Tag: PREA

  • Learning to Be Openly Gay in Prison, to Anyone Who Asks (Except PREA)

    Learning to Be Openly Gay in Prison, to Anyone Who Asks (Except PREA)

    Read this article and more at Filtermag.org

    The experience of being gay in prison has changed a lot since I was first incarcerated almost 30 years ago. Back then I remember very few prisoners who were open about being anything other than heterosexual. Every once in a while someone flamboyant would rise up and refuse to live in hiding, and usually it wasn’t long before they were taken into administrative protective custody, AKA solitary confinement.

    In 1997 I was at Hardeman County Correctional Facility, a men’s prison in Whiteville, Tennessee. One day my neighbor Starr walked out into the hall with a boombox, pushed Play, climbed up on a table and began lip-syncing to “It’s Raining Men.” This was the first time I saw anyone do anything openly gay in prison.

    When Starr was performing, wearing a long tie-dyed T-shirt with the bottom cut into strips like a fringed skirt, lips painted with Kool-Aid packets, she referred to herself as “she” and so did everyone else. I never asked if that was how she identified all the time, or what pronouns would have been the right ones. I was still in the closet back then, and I was scared to be associated with her. Prisoners and officers alike cheered and clapped and when she was dancing, but she was still taken to protective custody a few months later. I never saw her again.

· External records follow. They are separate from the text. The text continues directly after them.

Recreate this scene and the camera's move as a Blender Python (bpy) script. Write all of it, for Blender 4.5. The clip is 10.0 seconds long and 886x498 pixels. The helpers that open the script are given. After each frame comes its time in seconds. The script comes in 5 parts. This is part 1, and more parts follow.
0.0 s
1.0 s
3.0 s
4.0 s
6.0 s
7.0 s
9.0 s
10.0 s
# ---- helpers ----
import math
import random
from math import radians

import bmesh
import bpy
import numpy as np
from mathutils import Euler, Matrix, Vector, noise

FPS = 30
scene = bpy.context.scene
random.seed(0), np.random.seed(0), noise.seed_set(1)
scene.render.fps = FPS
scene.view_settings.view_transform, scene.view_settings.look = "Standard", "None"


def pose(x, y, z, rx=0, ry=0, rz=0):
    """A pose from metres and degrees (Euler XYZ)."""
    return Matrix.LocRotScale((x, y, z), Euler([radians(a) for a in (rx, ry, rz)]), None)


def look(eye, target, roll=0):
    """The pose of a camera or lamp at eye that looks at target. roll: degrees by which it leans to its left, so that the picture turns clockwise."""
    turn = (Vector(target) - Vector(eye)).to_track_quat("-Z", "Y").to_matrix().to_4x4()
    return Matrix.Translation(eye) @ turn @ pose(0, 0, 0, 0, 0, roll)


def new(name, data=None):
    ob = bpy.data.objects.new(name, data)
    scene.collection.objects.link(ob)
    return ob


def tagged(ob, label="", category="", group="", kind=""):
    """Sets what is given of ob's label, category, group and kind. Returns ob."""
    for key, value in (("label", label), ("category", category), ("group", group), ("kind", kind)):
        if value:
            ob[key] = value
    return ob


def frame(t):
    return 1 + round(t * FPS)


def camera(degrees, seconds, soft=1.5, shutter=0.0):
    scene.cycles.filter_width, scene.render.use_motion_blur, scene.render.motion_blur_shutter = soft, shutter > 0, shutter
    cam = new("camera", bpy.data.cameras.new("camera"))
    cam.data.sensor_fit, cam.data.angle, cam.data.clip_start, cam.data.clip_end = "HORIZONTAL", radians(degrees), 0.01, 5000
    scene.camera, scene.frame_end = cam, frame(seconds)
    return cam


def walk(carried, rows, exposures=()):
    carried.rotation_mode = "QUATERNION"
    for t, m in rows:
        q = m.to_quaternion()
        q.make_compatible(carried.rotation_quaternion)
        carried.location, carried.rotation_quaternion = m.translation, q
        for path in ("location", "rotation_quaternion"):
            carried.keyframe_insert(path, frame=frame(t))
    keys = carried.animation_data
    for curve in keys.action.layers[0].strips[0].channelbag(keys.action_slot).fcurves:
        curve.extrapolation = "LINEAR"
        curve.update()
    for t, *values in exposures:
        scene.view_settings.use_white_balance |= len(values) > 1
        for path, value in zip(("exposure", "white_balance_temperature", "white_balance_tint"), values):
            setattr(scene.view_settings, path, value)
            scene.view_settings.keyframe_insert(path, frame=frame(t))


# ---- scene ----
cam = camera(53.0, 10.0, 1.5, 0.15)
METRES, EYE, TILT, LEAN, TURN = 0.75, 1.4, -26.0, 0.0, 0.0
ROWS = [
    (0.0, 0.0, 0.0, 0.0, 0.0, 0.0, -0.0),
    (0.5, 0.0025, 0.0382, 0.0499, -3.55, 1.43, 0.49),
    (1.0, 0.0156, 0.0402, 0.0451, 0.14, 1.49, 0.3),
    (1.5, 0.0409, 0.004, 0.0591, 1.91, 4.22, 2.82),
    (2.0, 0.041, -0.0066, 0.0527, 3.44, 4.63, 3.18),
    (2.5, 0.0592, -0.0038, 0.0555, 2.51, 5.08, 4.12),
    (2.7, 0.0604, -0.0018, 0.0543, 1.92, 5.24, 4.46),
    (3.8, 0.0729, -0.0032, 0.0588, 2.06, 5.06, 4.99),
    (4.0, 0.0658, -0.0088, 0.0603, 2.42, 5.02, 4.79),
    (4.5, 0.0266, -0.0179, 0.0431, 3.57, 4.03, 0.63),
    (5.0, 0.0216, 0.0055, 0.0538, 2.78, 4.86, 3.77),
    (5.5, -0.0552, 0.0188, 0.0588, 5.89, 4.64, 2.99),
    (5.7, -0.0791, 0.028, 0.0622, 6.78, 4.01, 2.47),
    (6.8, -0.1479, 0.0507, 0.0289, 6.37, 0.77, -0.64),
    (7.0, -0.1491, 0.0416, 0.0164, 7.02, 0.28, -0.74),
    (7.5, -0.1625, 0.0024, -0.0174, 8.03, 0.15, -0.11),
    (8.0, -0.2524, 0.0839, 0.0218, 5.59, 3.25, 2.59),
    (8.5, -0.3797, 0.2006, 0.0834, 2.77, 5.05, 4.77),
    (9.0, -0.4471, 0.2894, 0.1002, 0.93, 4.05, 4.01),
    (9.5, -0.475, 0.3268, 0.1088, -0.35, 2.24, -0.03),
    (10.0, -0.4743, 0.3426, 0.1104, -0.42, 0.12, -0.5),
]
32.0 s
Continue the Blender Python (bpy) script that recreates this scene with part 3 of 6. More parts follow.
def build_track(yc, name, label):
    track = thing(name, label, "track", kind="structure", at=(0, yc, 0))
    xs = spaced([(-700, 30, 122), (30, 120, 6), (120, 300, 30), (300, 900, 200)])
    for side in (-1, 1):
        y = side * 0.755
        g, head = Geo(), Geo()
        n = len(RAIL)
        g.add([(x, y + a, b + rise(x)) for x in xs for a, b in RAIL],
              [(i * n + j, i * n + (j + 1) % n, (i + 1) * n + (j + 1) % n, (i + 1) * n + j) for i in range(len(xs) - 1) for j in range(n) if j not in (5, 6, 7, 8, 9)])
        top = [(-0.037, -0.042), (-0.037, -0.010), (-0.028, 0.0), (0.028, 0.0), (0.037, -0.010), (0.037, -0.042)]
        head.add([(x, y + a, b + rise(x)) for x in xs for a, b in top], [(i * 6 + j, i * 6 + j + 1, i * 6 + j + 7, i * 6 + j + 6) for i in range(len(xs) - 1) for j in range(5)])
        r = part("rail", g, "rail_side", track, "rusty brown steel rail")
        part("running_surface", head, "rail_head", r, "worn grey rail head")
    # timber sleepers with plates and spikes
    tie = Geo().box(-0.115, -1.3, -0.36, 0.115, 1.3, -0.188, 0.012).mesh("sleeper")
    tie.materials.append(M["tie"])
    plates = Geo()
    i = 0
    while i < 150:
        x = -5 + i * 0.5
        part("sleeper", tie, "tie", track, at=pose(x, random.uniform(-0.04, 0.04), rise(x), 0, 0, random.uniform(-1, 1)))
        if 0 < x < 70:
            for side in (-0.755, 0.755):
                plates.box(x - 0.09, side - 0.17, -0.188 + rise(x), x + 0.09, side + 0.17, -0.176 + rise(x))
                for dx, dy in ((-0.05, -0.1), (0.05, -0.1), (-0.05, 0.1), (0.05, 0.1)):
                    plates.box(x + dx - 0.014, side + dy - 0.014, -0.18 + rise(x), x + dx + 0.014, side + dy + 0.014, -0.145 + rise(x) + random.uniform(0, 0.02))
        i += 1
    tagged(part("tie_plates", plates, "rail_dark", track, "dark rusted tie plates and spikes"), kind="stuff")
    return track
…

    Eventually, I started to meet other men who were gay and, while not exactly open about it, would tell you if they were pretty sure you were gay yourself. They lived quietly, and seemed to get by okay. I joined that crowd—the quietly gay crowd—and stayed there for years because it allowed me to live in relative peace and avoid being sexually assaulted. It wasn’t actually identifying as gay that mattered—just being identified as gay by others.

    Often I’d be thinking about coming out of the closet, only to have something like that send me right back in.

    When Starr was taken away it scared the bejesus out of me. Often I’d be thinking about coming out of the closet, only to have something like that send me right back in. Around 1999 I was walking to chow when someone ran up to the guy in front of me and stabbed him in the neck. He kept stabbing him, splattering blood on my prison uniform and across my boots. As he was cuffed and dragged away he was still screaming at his victim, Don’t mess with my property, you motherfucker. And that fate is what scared me about coming out—not being stabbed necessarily, but being someone’s property.

    Many men in prison become the property of another. Younger, clean-shaven men are scouted right as they step off the chain bus, by shot-callers who call dibs on them like livestock. Often I saw young men who’d been claimed in this manner go to their cell and be greeted by someone brandishing a shank, saying they’d be back to rape them later. This was never the person who’d claimed the young man as property, but an associate. The person who had claimed them would be the one who showed up next, offering protection in exchange for sexual favors.

    For many newbies who find themselves in that position, performing coerced sex acts for one man is preferable to a life of being constantly brutalized by a multitude of men who also take your commissary items. Whether the predator or victim in this scenario is gay or not is irrelevant. Regardless of whether someone “bottoms” consensually or is raped into eventually becoming someone’s property, in prison they’re considered gay. It doesn’t matter how they actually identify. This is necessary so that anyone who “tops” can still be considered straight, no matter how they actually identify.

    Though I’ve been openly gay for a long time, each year at my PREA hearing I identify myself as heterosexual.

    In 2012 the Prison Rape Elimination Act (PREA) took effect. Among other changes, we all have annual  classification hearings in which we’re asked a handful of questions about how we identify and whether we’ve been sexually assaulted. Though I’ve been openly gay for a very long time now, each year during my PREA hearing I identify myself as heterosexual.

    PREA sorts people into three categories: “predator,” “victim” and “neutral.” Someone who is heterosexual—on paper, at least—gets to be “neutral.” Whereas someone whose paperwork shows them to be anything other than heterosexual is much more likely to be classified as “victim,” even if they’ve never been assaulted.

    Compared to heterosexual prisoners, LGBTQ+ folks are many times more likely to be assaulted—not just by other prisoners, but also by staff. Many who’ve been assaulted don’t report it, and so it’s a good thing that however you need to answer they take your word for it, even if there’s no record in the system. But a problem that arises with this system is that a “victim” and a “predator” can never be housed together. This probably sounds like a good thing, and in many cases it is. But labels can be misleading.

    Many “violent sexual predators” are LGBTQ+ folks classified that way because they were sex workers living with HIV, or teenagers who’d had consensual sex with other teenagers. In my experience LGBTQ+ people in prison are just as often classified as “predator” as they are “victim.”

    In the LGBTQ+ community at South Central Correctional Facility where I’m currently housed, just about everybody has been sorted into one category or the other. In real life they might be friends who would be perfectly safe living with each other, and probably safer living with any random LGBTQ+ “victim” or “predator” than any of the random heterosexuals they have to be assigned with instead.